I scanned the patrons of the gas station and decided it may be best to just go into the little store and ask for some assistance. On my way into the store I had to pass an older gentleman pumping gas who had kind eyes and a belt above his waistline. I figured it was worth a shot to ask.
Excuse me, sir? If it’s not too much to ask, could I trouble you to jump me? Er…um…I mean… my car?
The man looks up puzzled then smiles.
Well, young lady. I would hope that you wouldn’t go up to someone and ask them to rob you. He chuckled. Well, I don’t know much about cars and this here is a rental and I’m not real sure where the battery is, but I’d be happy to give it a look.
I thanked the man profusely, pointed out my little grey Camry then walked away and waited. The man pulled up next to me and took my jumper cables. He was very careful to explain to me exactly what he was doing In case, young lady, you ever end up in a situation where you’re stranded and need a jump off someone who knows less about cars that even I do. He chuckled again.
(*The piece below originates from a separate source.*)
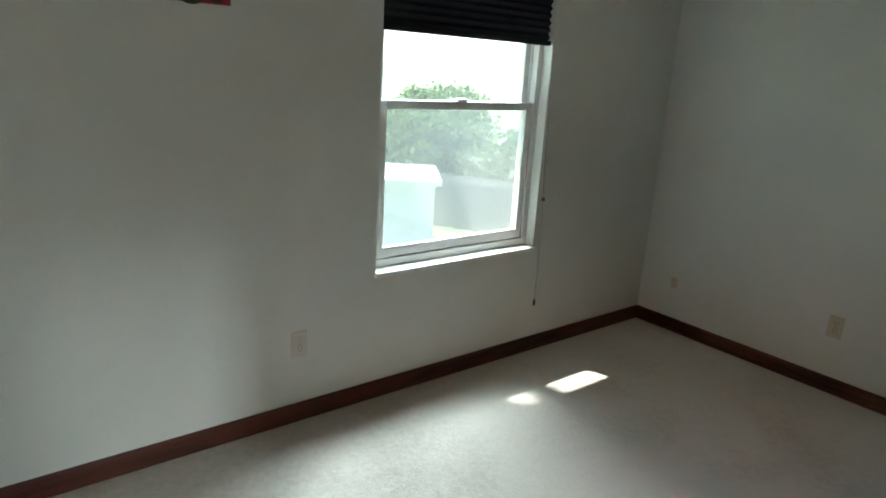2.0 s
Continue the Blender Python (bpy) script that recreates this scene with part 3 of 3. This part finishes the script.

Once the cables were attached to each of our batteries he told me to go ahead and give it a go. I got into my car and slid the key into the ignition and twisted. Drat. The same clicking sound. I was just about to thank the man for his trouble and explain that I’d just have to call triple A for a tow when he spoke. Don’t you worry now, darlin’. This battery here is pretty darn dead. Sometimes you gatta just let it charge up a bit. I smiled at his patience. We got to chatting a bit while we waiting for my battery to charge. This kind man was from Atlanta, GA in town on business visiting the Kellogg company just down the road. In fact, he was on his way to the airport to catch a flight. Goodness… Bless this man’s heart. It’s really not his responsibility to take care of me and my stupid dead car especially when he’s at the mercy of deadlined air transit. Before I could say anything he spoke again.
Now why don’t you go give it another go. This time I’ll rev the engine a bit to give some extra juice. The man and I both climbed into our respective cars. I sat waiting for his cue. Go on ahead. I slipped my key into the ignition and twisted. VICTORY! The man and I climbed out of our cars both smiling. He explained to me the importance of taking the black cables off before the reds and keeping them clear in order to not get shocked. We both shut our hoods and were exchanging our goodbyes when I suddenly had the urge to ask him a question.
Just before he got into his car I turned. Hey, what’s your name?
The man turned with a toothy smile. David.
Now my family will understand the importance of the name and car savings. My beloved Uncle who took tremendous care of my family who passed unexpectedly two years ago was named John. And my brother once had an eery wonderful experience with a man who materialized out of no where in the middle of the night at a closed gas station to help my brother make it the four hours home safely after my uncle had already passed.